The Boy In The Book

boy in the bookPublished: 2014
Author: Nathan Penlington

An uncomfortable throw-back to childhood


I am a child of the 80s. We made our own fun back then – none of this X-box, Snapchat or Facebook malarkey. We had our own imaginations to keep us going. If that makes me sound like an old gimmer then fair enough, I probably am. Unsurprisingly most of my fun came from reading and for a time in the mid-80s I was fascinated by the “Choose your own adventure” stories. I loved how the story and the fate of the characters changed based on my decisions – turn to page 78 and everyone died, turn to page 79 and the hero succeeded. Then I moved on to Sweet Dreams love stories and forgot all about the excitement of choosing my own adventure. Nathan Penlington’s The Boy in the Book reminded me of the fun I had when I was much younger.

Penlington was obsessed by the books, much more so than I ever was. While I remember reading and enjoying the stories, the finer details of the books have been lost over the past three decades. Not so for Penlington whose love of the narrative has endured and led him to purchase the entire set of books on Ebay. Enclosed with the books were notes and diary entries from a previous owner – Terence Prendergast, a boy of Nathan’s age whose writing tells a story of a miserable and lonely childhood. Nathan embarks on a quest to discover how Terence has fared over the years and in doing so confronts his own past.

For readers of a certain age, The Boy in the Book, will strike a chord. For me, both Nathan Penlington and Terence Prendergast are contemporaries, growing up in the same era and reading the same books that I did and while our childhoods had nothing in common I still felt a connection with the two teenage boys – probably more than I did with the adults they became.
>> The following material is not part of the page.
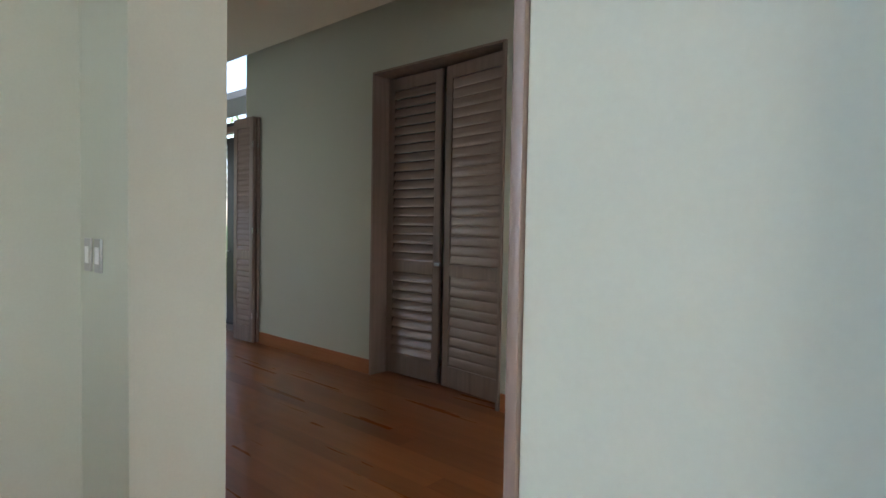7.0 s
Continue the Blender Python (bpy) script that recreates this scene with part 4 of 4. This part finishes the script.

Much as the book would appear to be about Terence’s childhood, it’s actually more about Nathan coming to terms with his own younger years which included illness, isolation and lost love. I did wonder a couple of times if I would have preferred to read a straightforward memoir. I also found myself feeling slightly uncomfortable at Nathan’s pursuit of Terence – stalking is far too strong a word but it can’t be completely rational behaviour to focus so intently on a complete stranger and their life. I finished the book not entirely convinced that I really liked Nathan, which was probably a prerequisite for complete enjoyment of The Boy in the Book.

I thoroughly enjoyed the concept of this book and it’s written in a compelling style. It reawakened some old memories of the books I loved as a kid and it was fascinating to find out more about the creator of the Choose Your Own Adventure stories. I wasn’t completely convinced by Nathan and his story of seeking out Terence though and wasn’t entirely satisfied by the book. It left me feeling a little empty and disappointed – quite the opposite emotion as the one created by the original, thrilling stories.